The judge likes the piece so much he has hung it in his courtrooms for years. Presumably, it gives defendants like DeVecchio something to think about: What exactly is it that balances those scales of justice?

Some 40 years ago, when the judge and the defendant were both starting out, they had dramatically different notions on that score.

DeVecchio is the son of an Army colonel, and he joined the FBI in 1963. The bureau dispatched him to New York in 1967 to become a specialist in the investigation of organized crime, a then-burgeoning field for Hoover’s feds. If he hadn’t been tasked to chase the mob, he might well have probed Reichbach and his friends, who were then making themselves inviting targets for law enforcement.

The same year DeVecchio launched his Mafia pursuits, Reichbach was a law student at Columbia. As part of his studies he got himself arrested at an anti-draft protest at the old Whitehall Street induction center, along with Dr. Benjamin Spock and Allen Ginsberg.

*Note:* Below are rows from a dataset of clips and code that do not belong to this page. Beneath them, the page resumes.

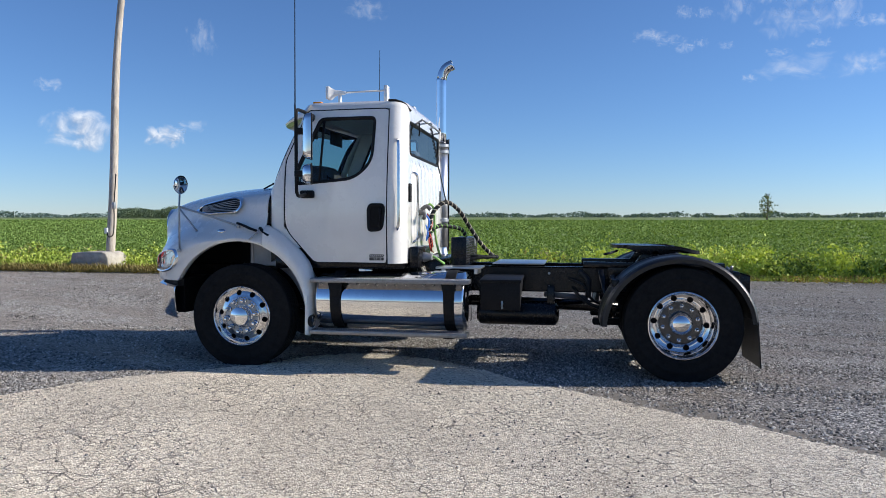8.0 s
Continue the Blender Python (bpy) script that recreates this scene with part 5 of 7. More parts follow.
# ---- chassis ----
def build_chassis():
    bm = bm_new()
    box(bm, 1.0, 2.2, -0.05, 0.05, 0.60, 0.72, 0.01)
    frame_ob = part("chassis", bm, BLACK, truck, "black ladder chassis")
    for s in (-1, 1):
        bm = bm_new()
        for y0, y1, z0, z1 in ((0.415, 0.43, 0.735, 1.0), (0.34, 0.43, 0.985, 1.0), (0.34, 0.43, 0.735, 0.75)):
            box(bm, -1.05, 4.75, s * y0, s * y1, z0, z1, 0.003, 1)
        prism(bm, [(4.74, 0.735), (4.74, 1.0), (4.92, 0.99), (5.10, 0.935), (5.10, 0.75), (4.95, 0.735)], s * 0.395, s * 0.43, bevel=0.004)
        prism(bm, [(4.74, 0.985), (4.74, 1.0), (4.92, 0.99), (5.10, 0.935), (5.10, 0.92), (4.92, 0.975)], s * 0.33, s * 0.43)
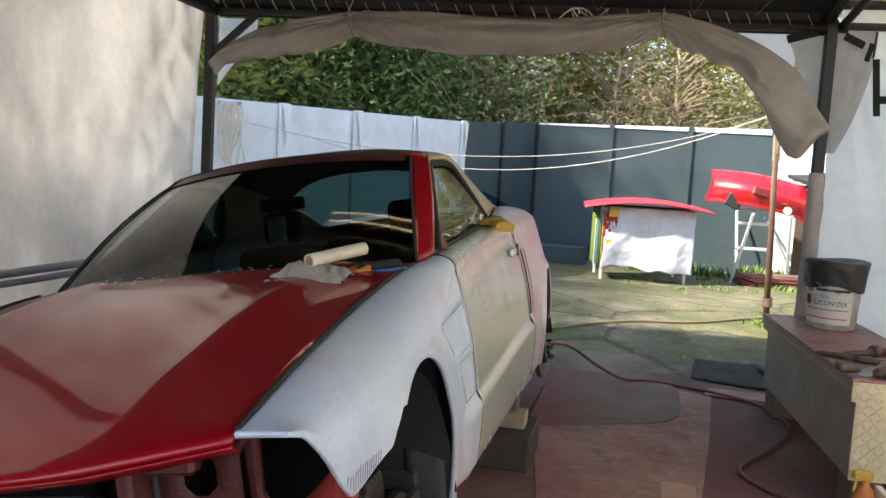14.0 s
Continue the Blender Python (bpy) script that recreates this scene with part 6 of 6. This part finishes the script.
tagged(part("cardboard_sheet", grid(lambda u, v: Vector((1.95 + 0.62 * u + 0.08 * v, 5.06 + 0.22 * v - 0.06 * u, 0.012 + ground_z(2.2, 5.06 + 0.22 * v) + 0.004 * wob(u * 5, v * 3, 6))), 10, 6, thick=0.004), PLY, smooth=True), "torn pale board lying beside the rubber mat", "board")
wl = thing("cart_wheel", "black plastic wheel lying on the mat", "wheel", pose(2.57, 5.75, ground_z(2.57, 5.75) + 0.02))
part("tyre", lathe([(0.06, 0), (0.12, 0.005), (0.13, 0.025), (0.12, 0.045), (0.06, 0.05)], 24), RUBBER, wl, smooth=False)
part("hub", lathe([(0.02, 0.0), (0.055, 0.002), (0.055, 0.04), (0.02, 0.042)], 16), DARK_TRIM, wl)
wd = thing("plastic_dish", "white round plastic dish on the floor", "dish", pose(1.56, 2.28, 0.008))
part("dish", lathe([(0.13, 0), (0.14, 0.004), (0.14, 0.014), (0.125, 0.018), (0.02, 0.018)], 28), WHITE_PAINT, wd)

# ---- things in the yard ----
st = thing("leaning_pole", "rusty stick with orange top and a chained bracket", "pole", pose(2.80, 7.33, 0.19))
ptop = Vector((-0.17, -0.42, 2.42))
part("stick", sweep([(0, 0, 0), (-0.06, -0.15, 0.9), (-0.11, -0.28, 1.6)], [0.03, 0.028, 0.026], 10), RUST, st, smooth=True)
part("wood_splice", box(-0.03, 0.03, -0.02, 0.02, -0.2, 0.2, 0.008, m=pose(-0.115, -0.3, 1.72, 9, -4, 0)), WOOD, st, "grey wood splice")
part("orange_pipe", sweep([(-0.115, -0.3, 1.8), ptop + Vector((-0.03, -0.05, 0.5))], 0.03, 10), ORANGE, st, "orange upper pipe", smooth=True)
part("collar", lathe([(0.03, -0.05), (0.045, -0.04), (0.045, 0.04), (0.03, 0.05)], 12, m=pose(-0.01, -0.03, 0.22)), RUST, st)
part("bracket", lathe([(0.03, -0.15), (0.055, -0.11), (0.055, 0.11), (0.03, 0.15)], 14, m=pose(-0.135, -0.36, 1.93) @ Matrix.Diagonal((1, 0.6, 1, 1))), GREY_ENAMEL, st)
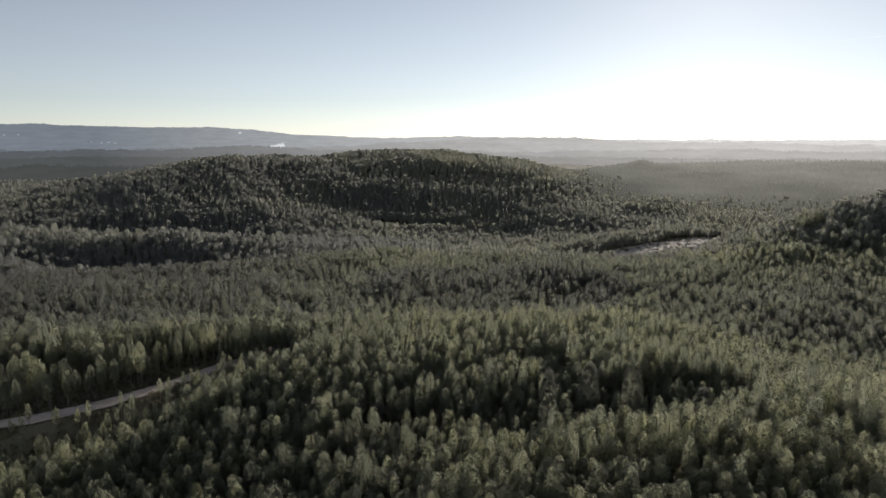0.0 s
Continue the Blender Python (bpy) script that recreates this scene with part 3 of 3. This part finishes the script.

Months later, Reichbach narrowly missed arrest again after he was seized with hundreds of other Columbia students who were occupying university buildings during the campus revolt of May 1968. During the police eviction, the judge-to-be caught a cop’s nightstick on his head. Bleeding badly, he was plucked from the back of a paddywagon by a sympathetic doctor.

For his role in the building takeovers, Reichbach was hauled before the university’s disciplinary committee. In an article he wrote for the law school’s newspaper condemning those proceedings, he echoed the battle cry voiced by student leader Mark Rudd, who had borrowed it from poet LeRoi Jones: “Up against the wall, motherfuckers—this is a stick-up.” The article resulted in the newspaper being defunded for two years.

There were other repercussions. When he sought admission to the bar, Reichbach was subjected to nine hearings over 18 months while the court’s Committee on Character and Fitness debated whether he deserved a license to practice.

The counts against him included his campus protests, several arrests, and co-authorship of a guide called The Bust Book. This offense was considered especially grave, since one of Reichbach’s co-authors was Kathy Boudin, who was then on the FBI’s Most Wanted list, having fled a fatal explosion in a Greenwich Village townhouse where would-be revolutionaries were assembling homemade bombs.

The older members of the committee, however, appeared to be most troubled by the aspiring lawyer’s use of profanity. “It was a scene out of Lenny Bruce,” Reichbach recalled last week. “They couldn’t bring themselves to say ‘motherfucker.’ Instead, they kept talking about ‘an obscenity I will not now repeat.’ ”

His main antagonist was an aging senior partner at a leading law firm and chairman of the Metropolitan Opera, who repeatedly cited this transgression. Representing Reichbach at the hearings was Paul O’Dwyer, the late Irish-American politician and lawyer who reveled in defending lost causes. During one session, the opera fan again raised the candidate’s printed curses. “He said, ‘Well, Mr. O’Dwyer, I thought I had heard it all. But in my entire life, including serving in the U.S. Army, this is the worst language I have ever heard.'”

Reichbach recalled O’Dwyer’s response. “Paul said, ‘Well, sir, perhaps that was the result of your having served in a segregated unit in the armed forces.’ ”

When the hearings were over, Reichbach, assuming it would be his first and last chance to do so, insisted on giving his own summation. “It was certainly the most hostile jury I could ever face,” he said. “In the invulnerability of youth, I spoke for one and a half hours in a most unapologetic fashion.”

Somehow, he carried the day. Now, Justice Reichbach sits in judgment of others as attorneys seek to persuade him with eloquence of their own. And as a small reminder that justice doesn’t always wear an official face, he keeps a few rebels of old hanging around his courtroom.